In vitro synthesis of 16S ribosomal RNA containing single base changes and assembly into a functional 30S ribosome.

Functional 30S ribosomes were reconstructed from total Escherichia coli 30S ribosomal proteins and 16S ribosomal RNA synthesized in vitro by T7 RNA polymerase. Up to 700 mol of RNA/mol of template could be obtained. The transcript lacked all ten normally modified bases and had three additional 5' G residues, an A----G change at position 2, and, in 22% of the molecules, one or two extra 3' residues. The synthetic 16S RNA could be assembled into a particle that cosedimented with authentic 30S and was indistinguishable from 30S by electron microscopy. When supplemented with the 50S subunit, the particles bound tRNA to the 70S P site in a codon- and Mg2+-dependent manner. The specific binding activity was 94% that of particles reconstituted with natural rRNA and 52% that of native 30S. Cross-linking to P site bound tRNA was also preserved.
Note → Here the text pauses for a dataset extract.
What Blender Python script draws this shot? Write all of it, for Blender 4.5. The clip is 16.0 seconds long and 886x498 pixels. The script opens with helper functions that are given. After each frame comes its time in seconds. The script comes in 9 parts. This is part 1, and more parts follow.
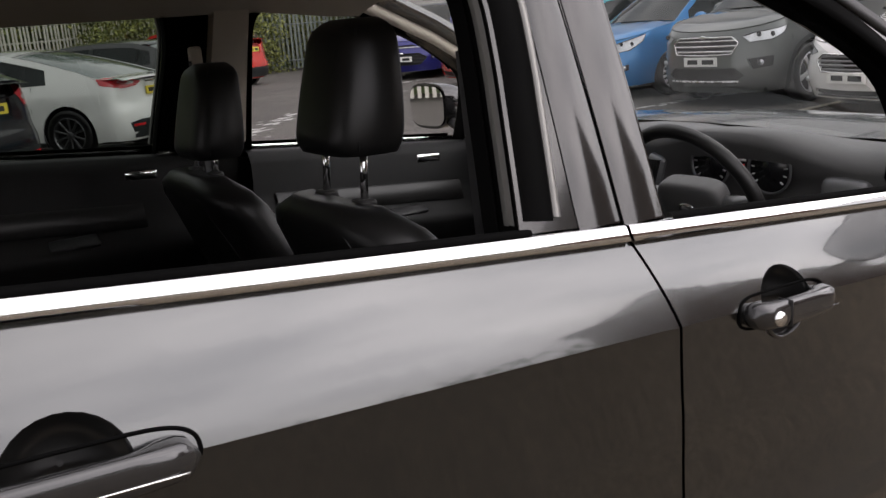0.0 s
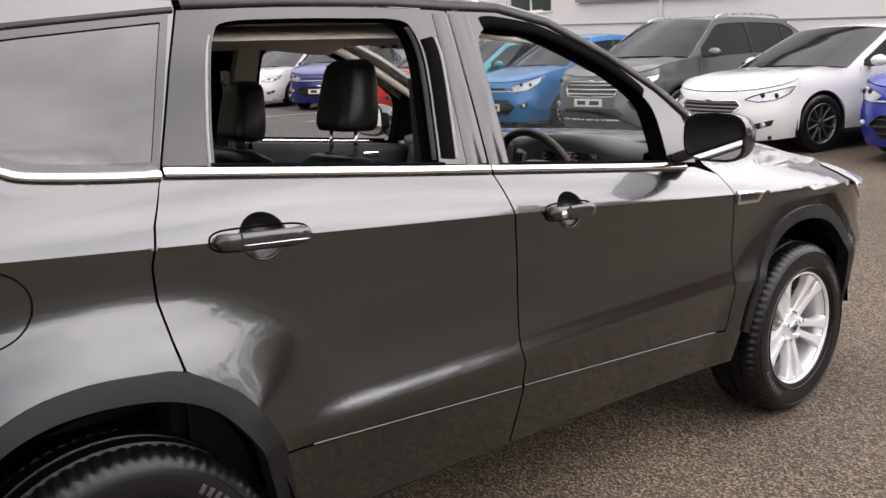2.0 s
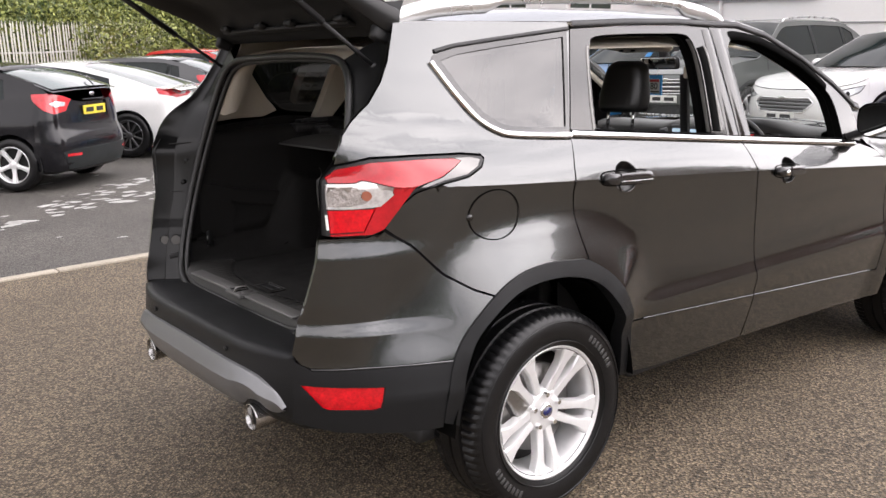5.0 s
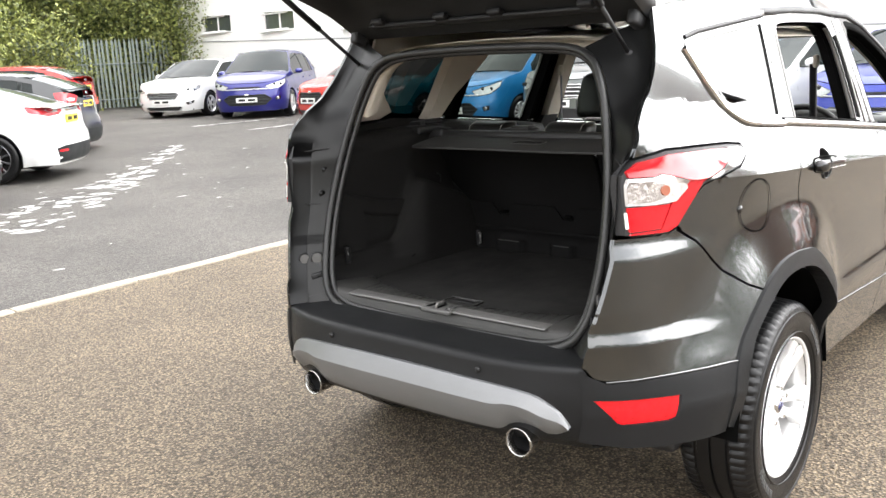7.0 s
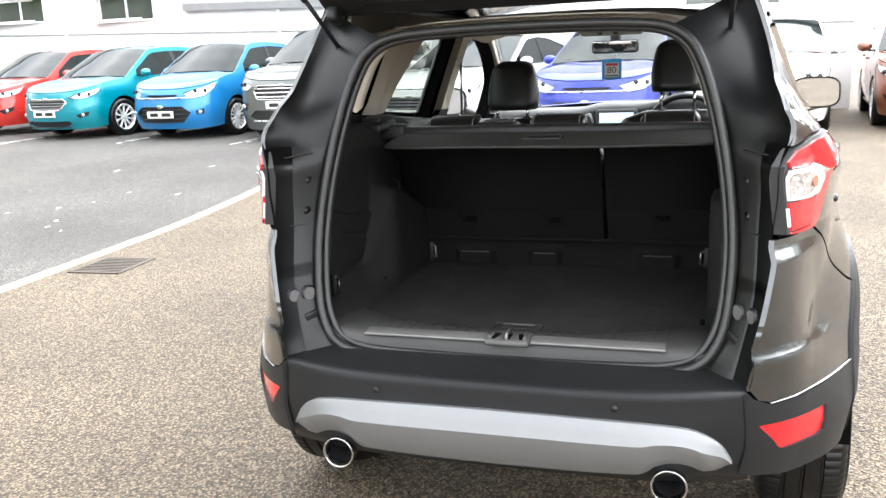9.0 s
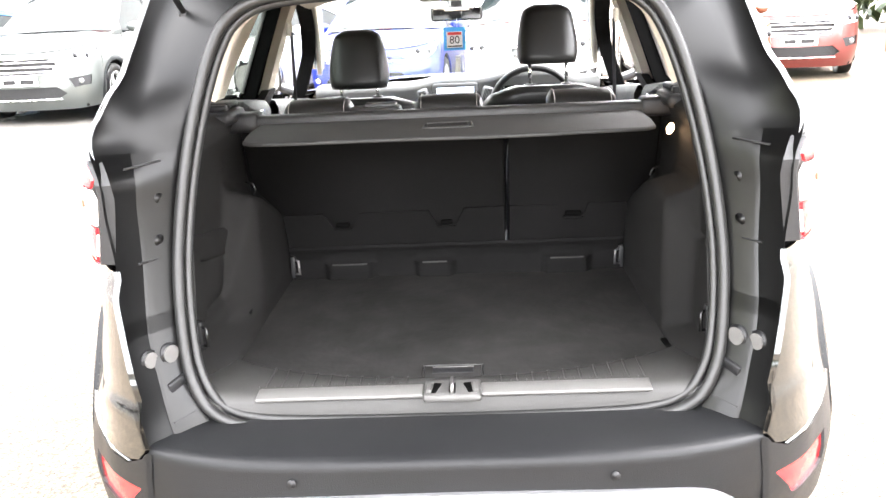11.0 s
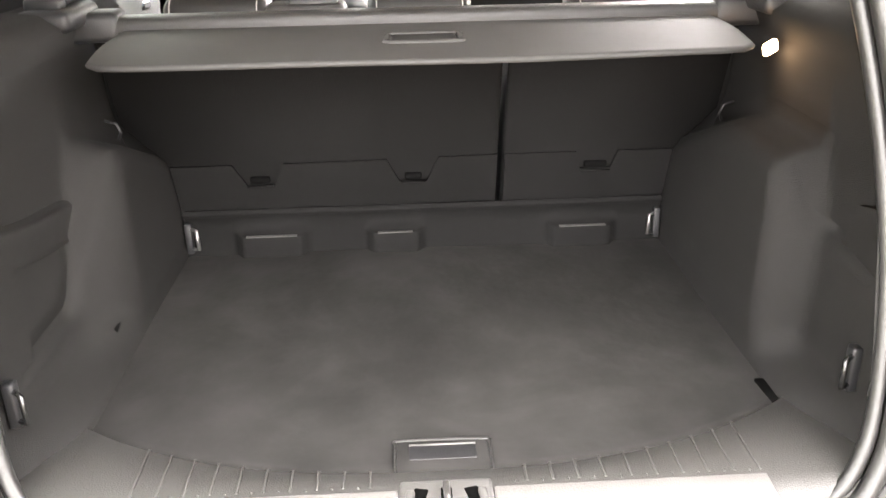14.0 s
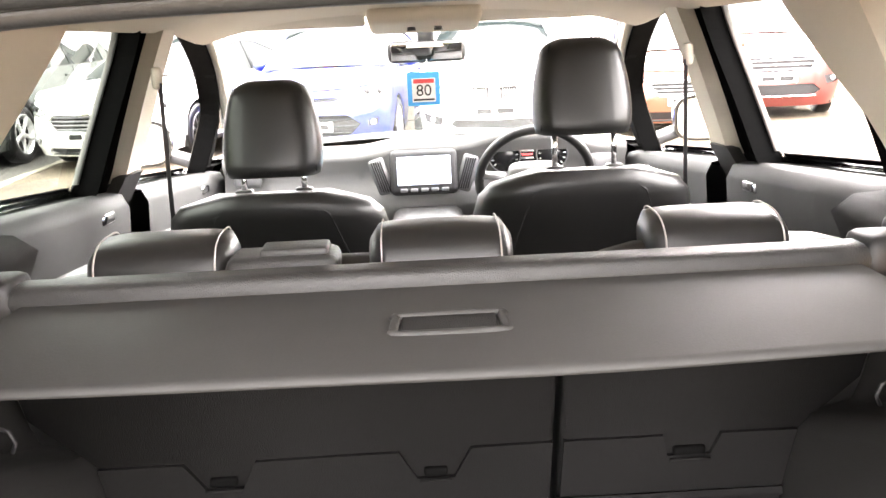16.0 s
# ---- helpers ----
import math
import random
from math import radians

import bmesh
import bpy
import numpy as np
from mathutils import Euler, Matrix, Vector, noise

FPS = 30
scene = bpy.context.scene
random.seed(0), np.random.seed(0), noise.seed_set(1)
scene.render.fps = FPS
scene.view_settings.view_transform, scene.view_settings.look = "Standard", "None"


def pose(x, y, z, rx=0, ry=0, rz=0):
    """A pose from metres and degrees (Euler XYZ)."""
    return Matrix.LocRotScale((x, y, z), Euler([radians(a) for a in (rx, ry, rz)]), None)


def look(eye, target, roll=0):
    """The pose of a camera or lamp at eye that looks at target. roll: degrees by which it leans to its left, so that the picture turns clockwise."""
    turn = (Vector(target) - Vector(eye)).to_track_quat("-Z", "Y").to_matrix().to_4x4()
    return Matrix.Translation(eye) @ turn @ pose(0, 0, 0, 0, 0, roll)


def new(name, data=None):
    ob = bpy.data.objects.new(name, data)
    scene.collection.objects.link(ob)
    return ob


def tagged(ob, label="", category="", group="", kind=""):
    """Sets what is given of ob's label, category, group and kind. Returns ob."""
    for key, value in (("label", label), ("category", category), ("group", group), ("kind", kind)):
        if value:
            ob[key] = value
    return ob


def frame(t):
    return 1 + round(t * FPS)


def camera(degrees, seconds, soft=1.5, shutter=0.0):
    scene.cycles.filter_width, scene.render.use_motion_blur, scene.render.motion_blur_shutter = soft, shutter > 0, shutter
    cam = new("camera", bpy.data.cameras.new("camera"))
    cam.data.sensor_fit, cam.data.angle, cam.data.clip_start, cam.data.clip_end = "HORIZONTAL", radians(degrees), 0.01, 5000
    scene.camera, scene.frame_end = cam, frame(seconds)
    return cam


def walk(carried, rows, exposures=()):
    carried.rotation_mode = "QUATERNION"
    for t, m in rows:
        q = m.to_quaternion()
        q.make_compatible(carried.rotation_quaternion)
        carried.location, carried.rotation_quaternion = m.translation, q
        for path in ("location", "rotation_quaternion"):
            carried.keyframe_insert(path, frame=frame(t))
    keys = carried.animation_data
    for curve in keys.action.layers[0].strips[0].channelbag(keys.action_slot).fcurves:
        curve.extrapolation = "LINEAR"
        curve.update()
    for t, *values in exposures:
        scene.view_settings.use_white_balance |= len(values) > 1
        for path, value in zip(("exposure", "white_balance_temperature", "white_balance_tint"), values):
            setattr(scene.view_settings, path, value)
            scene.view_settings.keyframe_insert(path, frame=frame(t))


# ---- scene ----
cam = camera(53.8, 16.0)
PATH = [
    (0, (0.292, -1.613, 1.435), (1.34, 0.017, 0.942), -4.7),
    (0.5, (0.146, -1.794, 1.453), (1.229, -0.191, 0.947), -3.7),
    (1, (-0.108, -2.014, 1.455), (1.067, -0.464, 0.992), -4.1),
    (1.5, (-0.297, -2.266, 1.457), (0.923, -0.745, 1.015), -2.8),
    (2, (-0.507, -2.561, 1.453), (0.727, -1.046, 1.025), -2.2),
    (2.5, (-0.789, -2.742, 1.443), (0.463, -1.24, 1.024), -2.1),
    (3, (-1.057, -2.951, 1.438), (0.166, -1.426, 1.017), -2.8),
    (3.5, (-1.25, -3.064, 1.452), (-0.084, -1.499, 1.013), -2.6),
    (4, (-1.567, -3.064, 1.442), (-0.384, -1.505, 1.029), -2.0),
    (4.5, (-1.797, -2.973, 1.476), (-0.597, -1.428, 1.058), -1.5),
    (5, (-1.912, -2.784, 1.505), (-0.717, -1.24, 1.07), -1.6),
    (5.2, (-1.978, -2.709, 1.494), (-0.774, -1.17, 1.068), -1.5),
    (7.5, (-2.807, -1.444, 1.467), (-1.237, -0.281, 1.039), -2.9),
    (8, (-2.837, -1.15, 1.446), (-1.192, -0.097, 1.015), -2.7),
    (8.5, (-2.817, -0.854, 1.451), (-1.065, 0.007, 1.016), -2.5),
    (9, (-2.791, -0.526, 1.463), (-0.938, 0.079, 1.016), -2.6),
    (9.5, (-2.675, -0.303, 1.453), (-0.768, 0.092, 0.999), -2.9),
    (10, (-2.509, -0.132, 1.468), (-0.576, 0.095, 1.007), -3.2),
    (10.2, (-2.466, -0.077, 1.47), (-0.524, 0.071, 1.013), -3.0),
    (12.3, (-1.945, -0.047, 1.464), (-0.039, -0.011, 0.858), -1.9),
    (12.5, (-1.872, -0.041, 1.453), (0.021, 0.001, 0.809), -2.0),
    (13, (-1.684, 0.027, 1.441), (0.165, 0.016, 0.68), -1.7),
    (13.5, (-1.557, 0.04, 1.421), (0.257, -0.02, 0.579), -1.4),
    (14, (-1.513, 0.035, 1.408), (0.328, -0.043, 0.631), -1.2),
    (14.5, (-1.466, 0.027, 1.436), (0.425, -0.045, 0.789), -1.3),
    (15, (-1.36, -0.021, 1.454), (0.566, -0.051, 0.916), -1.4),
    (15.5, (-1.192, -0.018, 1.451), (0.749, -0.036, 0.97), -1.7),
    (16, (-0.997, 0.023, 1.469), (0.946, -0.022, 1.001), -2.6),
]
EXPOSURES = [(0, -0.45, 6600, 18), (2, 0.0, 6600, 18), (4, 0.22, 6600, 18), (5, 0.25, 6600, 18), (7.5, 1.32, 6450, 10), (8, 1.05, 6400, 10), (8.5, 1.2, 6350, 10), (9, 1.6, 6250, 10), (9.5, 2.12, 6200, 10), (10, 2.5, 6200, 11), (12.5, 3.82, 6950, 14), (13.5, 3.6, 6950, 14), (14.5, 4.55, 6950, 15), (15, 4.6, 7100, 15), (15.5, 4.05, 7150, 15), (16, 3.85, 6900, 16)]
walk(cam, [(t, look(eye, target, roll)) for t, eye, target, roll in PATH], EXPOSURES)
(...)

Changing C-1400, the residue known to be close to the anticodon of P site bound tRNA, to A had little effect on reconstitution, but the C----G substitution caused a marked inhibition of assembly. tRNA could bind to both reconstituted mutants, but cross-linking was greatly reduced. These results show that none of the modified bases of 16S RNA are essential for P site binding and that position 1400 may be more important for ribosome assembly than for tRNA binding. Base-specific in vitro mutagenesis can now be used to explore in detail the functional properties of individual residues in ribosomal RNA.